:: Task material
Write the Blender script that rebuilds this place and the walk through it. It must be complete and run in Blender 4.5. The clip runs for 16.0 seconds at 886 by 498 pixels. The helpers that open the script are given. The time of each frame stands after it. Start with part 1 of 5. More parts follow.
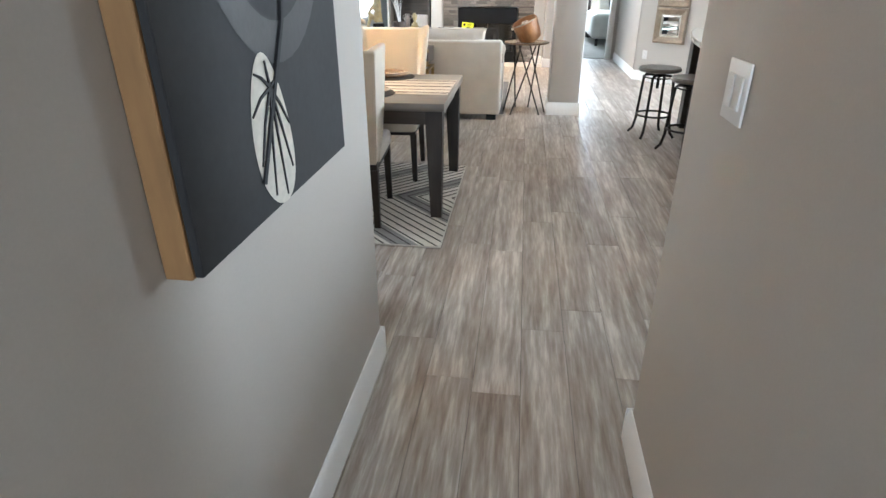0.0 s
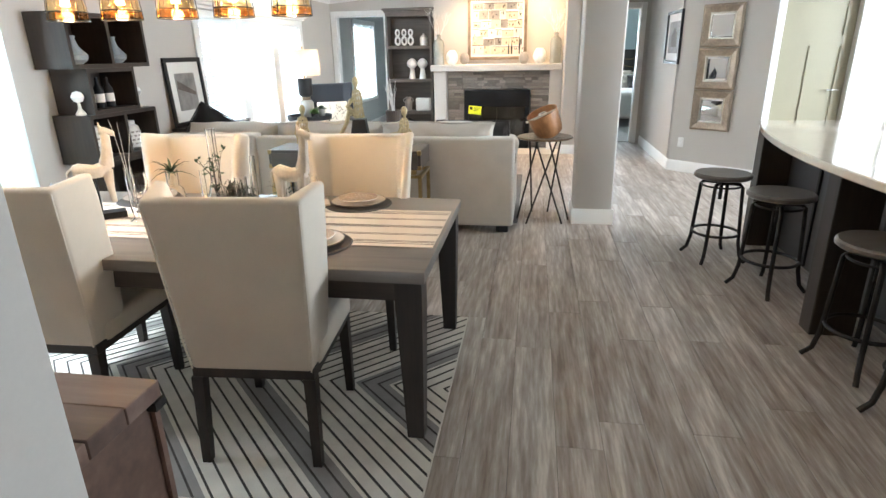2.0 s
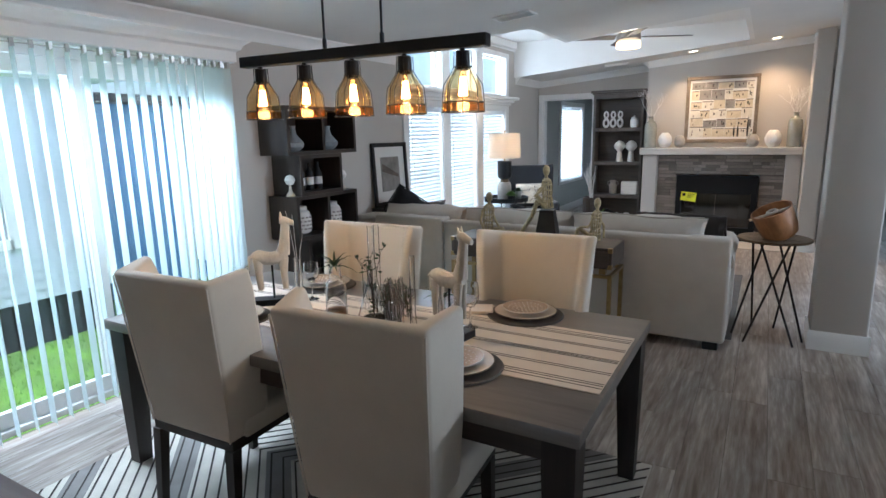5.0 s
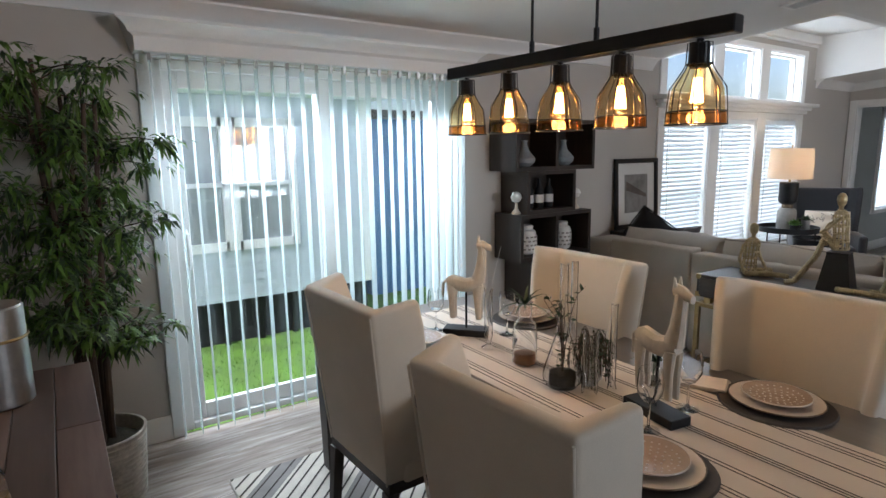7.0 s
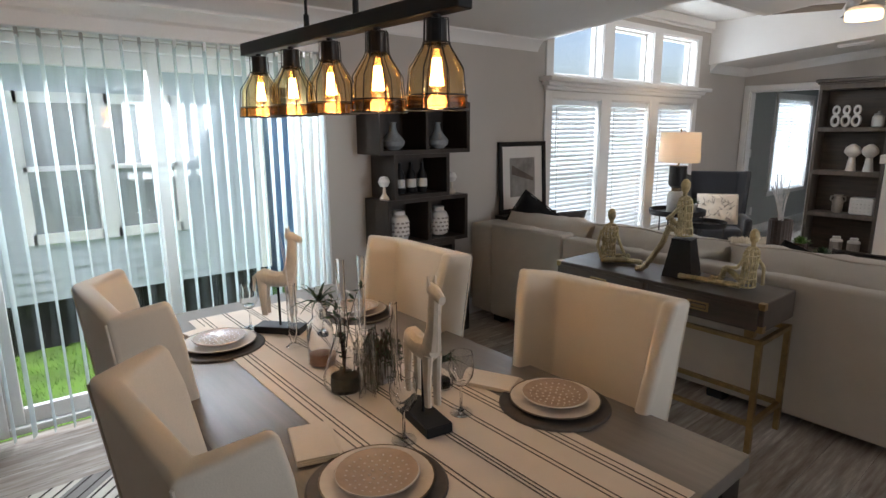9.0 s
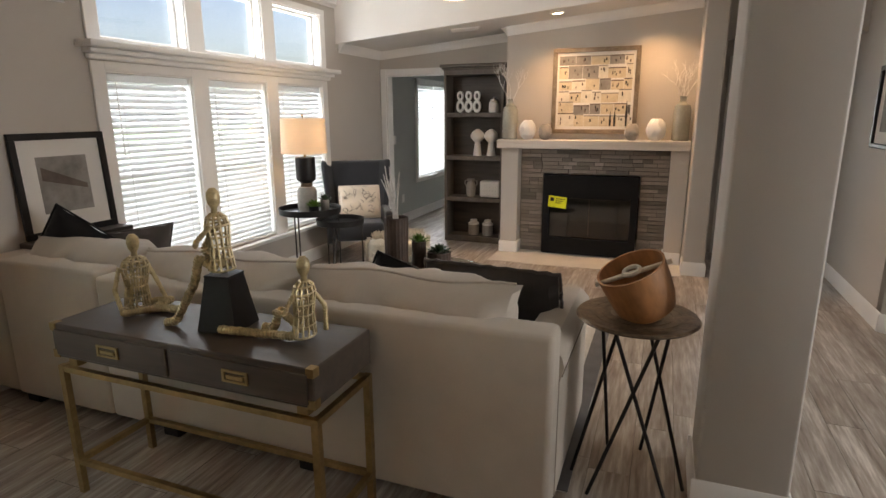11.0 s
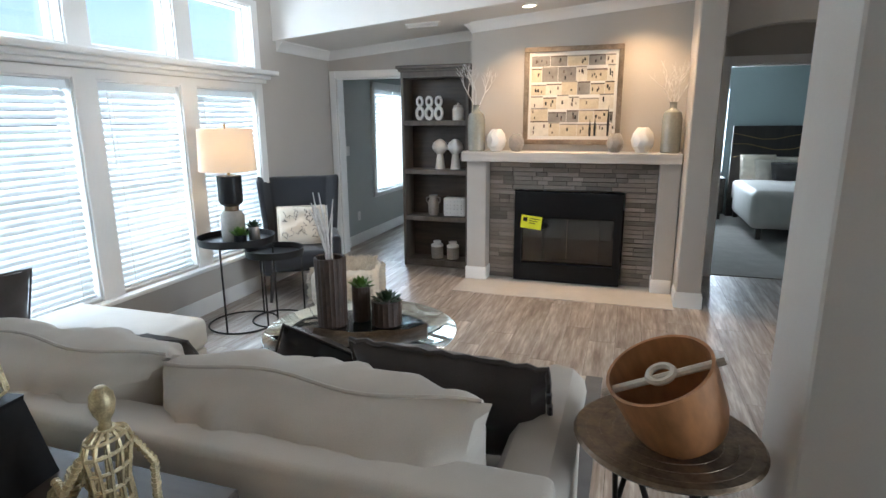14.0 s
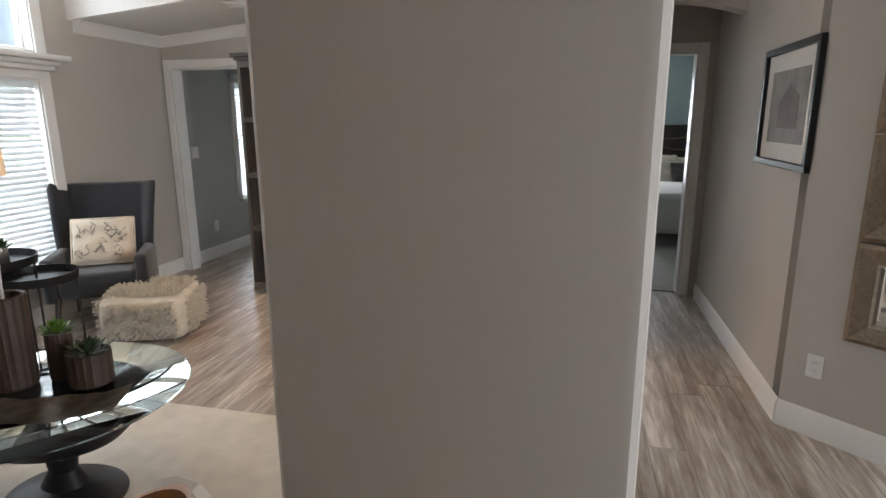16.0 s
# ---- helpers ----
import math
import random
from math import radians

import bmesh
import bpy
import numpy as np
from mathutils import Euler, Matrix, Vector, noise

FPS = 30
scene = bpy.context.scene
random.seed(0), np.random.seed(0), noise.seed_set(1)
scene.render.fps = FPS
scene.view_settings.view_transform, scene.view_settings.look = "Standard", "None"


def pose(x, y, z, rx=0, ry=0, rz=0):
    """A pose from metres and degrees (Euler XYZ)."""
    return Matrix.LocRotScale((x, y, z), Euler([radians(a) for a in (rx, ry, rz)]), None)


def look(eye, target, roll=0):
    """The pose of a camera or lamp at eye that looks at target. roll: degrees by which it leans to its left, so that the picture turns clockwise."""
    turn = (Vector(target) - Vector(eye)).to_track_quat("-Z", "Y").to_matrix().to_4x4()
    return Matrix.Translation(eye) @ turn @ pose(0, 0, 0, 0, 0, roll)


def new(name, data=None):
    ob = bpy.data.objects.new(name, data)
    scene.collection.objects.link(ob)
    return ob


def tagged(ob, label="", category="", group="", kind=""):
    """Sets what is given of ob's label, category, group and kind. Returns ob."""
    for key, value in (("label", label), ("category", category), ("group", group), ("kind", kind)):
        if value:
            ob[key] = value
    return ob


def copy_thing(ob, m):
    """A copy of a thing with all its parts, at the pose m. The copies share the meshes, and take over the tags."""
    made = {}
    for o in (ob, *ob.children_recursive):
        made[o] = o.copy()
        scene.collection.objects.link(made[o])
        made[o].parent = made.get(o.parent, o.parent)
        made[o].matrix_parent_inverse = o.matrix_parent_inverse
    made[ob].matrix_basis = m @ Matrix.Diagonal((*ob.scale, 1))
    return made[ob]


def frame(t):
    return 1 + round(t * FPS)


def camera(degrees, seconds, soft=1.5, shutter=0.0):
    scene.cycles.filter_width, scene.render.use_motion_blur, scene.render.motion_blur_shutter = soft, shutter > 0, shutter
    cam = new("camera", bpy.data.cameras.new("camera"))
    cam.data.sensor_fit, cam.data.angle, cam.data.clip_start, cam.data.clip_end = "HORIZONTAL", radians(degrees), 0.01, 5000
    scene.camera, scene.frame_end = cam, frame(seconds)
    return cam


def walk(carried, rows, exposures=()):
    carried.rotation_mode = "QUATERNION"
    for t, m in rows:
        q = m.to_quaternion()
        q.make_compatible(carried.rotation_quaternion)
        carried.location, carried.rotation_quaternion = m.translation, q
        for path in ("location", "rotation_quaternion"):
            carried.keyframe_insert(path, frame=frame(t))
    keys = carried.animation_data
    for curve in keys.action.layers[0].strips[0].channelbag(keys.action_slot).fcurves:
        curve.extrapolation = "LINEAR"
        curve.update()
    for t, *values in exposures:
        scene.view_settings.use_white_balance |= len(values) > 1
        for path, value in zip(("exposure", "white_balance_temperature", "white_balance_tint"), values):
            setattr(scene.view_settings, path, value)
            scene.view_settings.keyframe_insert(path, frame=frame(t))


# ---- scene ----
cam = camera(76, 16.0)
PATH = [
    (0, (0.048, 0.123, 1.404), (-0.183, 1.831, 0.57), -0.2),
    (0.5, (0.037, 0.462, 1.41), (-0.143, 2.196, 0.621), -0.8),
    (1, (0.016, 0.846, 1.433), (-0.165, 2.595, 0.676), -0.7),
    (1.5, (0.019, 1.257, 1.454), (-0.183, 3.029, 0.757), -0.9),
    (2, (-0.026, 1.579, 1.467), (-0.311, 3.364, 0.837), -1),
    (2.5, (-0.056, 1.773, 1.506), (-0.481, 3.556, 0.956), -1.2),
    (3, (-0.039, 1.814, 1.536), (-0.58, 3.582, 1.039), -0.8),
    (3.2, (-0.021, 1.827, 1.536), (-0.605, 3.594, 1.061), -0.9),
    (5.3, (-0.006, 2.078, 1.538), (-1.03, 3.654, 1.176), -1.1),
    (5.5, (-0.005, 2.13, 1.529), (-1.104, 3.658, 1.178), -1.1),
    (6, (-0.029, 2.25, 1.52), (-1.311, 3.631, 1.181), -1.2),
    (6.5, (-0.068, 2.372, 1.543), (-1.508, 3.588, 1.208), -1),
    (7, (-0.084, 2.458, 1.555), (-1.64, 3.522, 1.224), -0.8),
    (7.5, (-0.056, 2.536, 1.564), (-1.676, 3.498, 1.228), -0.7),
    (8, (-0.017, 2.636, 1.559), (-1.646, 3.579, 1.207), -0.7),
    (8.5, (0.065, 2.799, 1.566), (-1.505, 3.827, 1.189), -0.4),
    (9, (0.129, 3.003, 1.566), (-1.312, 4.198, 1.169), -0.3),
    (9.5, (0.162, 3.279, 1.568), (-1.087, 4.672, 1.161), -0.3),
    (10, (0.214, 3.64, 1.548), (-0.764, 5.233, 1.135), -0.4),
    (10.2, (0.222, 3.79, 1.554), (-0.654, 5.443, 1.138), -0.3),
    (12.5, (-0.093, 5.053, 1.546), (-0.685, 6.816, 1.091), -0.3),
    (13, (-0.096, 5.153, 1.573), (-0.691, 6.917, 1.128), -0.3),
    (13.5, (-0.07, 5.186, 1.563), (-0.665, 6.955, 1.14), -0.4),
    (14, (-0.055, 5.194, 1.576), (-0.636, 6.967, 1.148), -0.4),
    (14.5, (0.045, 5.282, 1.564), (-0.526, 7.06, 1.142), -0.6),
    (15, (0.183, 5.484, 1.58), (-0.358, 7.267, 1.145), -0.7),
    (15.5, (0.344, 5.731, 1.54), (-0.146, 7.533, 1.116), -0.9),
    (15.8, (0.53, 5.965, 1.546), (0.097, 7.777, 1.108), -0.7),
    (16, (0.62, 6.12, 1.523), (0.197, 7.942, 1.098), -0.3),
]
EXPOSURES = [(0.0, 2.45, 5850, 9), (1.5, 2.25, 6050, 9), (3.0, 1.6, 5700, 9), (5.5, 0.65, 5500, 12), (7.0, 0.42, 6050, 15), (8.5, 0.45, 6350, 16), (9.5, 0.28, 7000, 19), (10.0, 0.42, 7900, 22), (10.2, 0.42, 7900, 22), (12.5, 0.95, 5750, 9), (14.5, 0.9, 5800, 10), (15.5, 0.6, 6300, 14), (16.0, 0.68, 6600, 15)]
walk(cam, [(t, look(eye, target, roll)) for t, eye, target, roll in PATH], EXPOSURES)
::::
:: Task material
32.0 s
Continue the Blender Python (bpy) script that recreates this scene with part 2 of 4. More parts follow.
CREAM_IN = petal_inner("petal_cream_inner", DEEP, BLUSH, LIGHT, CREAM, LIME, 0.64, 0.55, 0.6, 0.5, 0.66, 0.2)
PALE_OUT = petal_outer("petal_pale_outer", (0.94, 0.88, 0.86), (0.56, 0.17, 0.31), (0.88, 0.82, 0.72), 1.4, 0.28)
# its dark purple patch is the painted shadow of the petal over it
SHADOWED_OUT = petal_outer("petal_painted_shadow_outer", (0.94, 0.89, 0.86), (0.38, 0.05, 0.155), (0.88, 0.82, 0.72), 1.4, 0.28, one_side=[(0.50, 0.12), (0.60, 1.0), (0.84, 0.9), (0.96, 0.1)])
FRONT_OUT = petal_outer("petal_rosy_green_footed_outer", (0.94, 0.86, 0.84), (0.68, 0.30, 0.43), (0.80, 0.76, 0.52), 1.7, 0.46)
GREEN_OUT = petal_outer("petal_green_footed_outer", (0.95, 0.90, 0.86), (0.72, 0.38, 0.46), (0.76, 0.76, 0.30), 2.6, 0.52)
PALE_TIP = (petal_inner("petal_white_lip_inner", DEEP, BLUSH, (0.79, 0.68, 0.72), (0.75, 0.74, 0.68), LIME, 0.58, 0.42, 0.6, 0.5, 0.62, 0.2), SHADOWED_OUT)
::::
### What needs to be done:
Return nothing but the lines running from the line with "# ---- helpers" through the line with "return Matrix.LocRotScale((x, y, z), Euler([radians(a)", exactly as they appear.

### Exercise result:
# ---- helpers ----
import math
import random
from math import radians

import bmesh
import bpy
import numpy as np
from mathutils import Euler, Matrix, Vector, noise

FPS = 30
scene = bpy.context.scene
random.seed(0), np.random.seed(0), noise.seed_set(1)
scene.render.fps = FPS
scene.view_settings.view_transform, scene.view_settings.look = "Standard", "None"


def pose(x, y, z, rx=0, ry=0, rz=0):
    """A pose from metres and degrees (Euler XYZ)."""
    return Matrix.LocRotScale((x, y, z), Euler([radians(a) for a in (rx, ry, rz)]), None)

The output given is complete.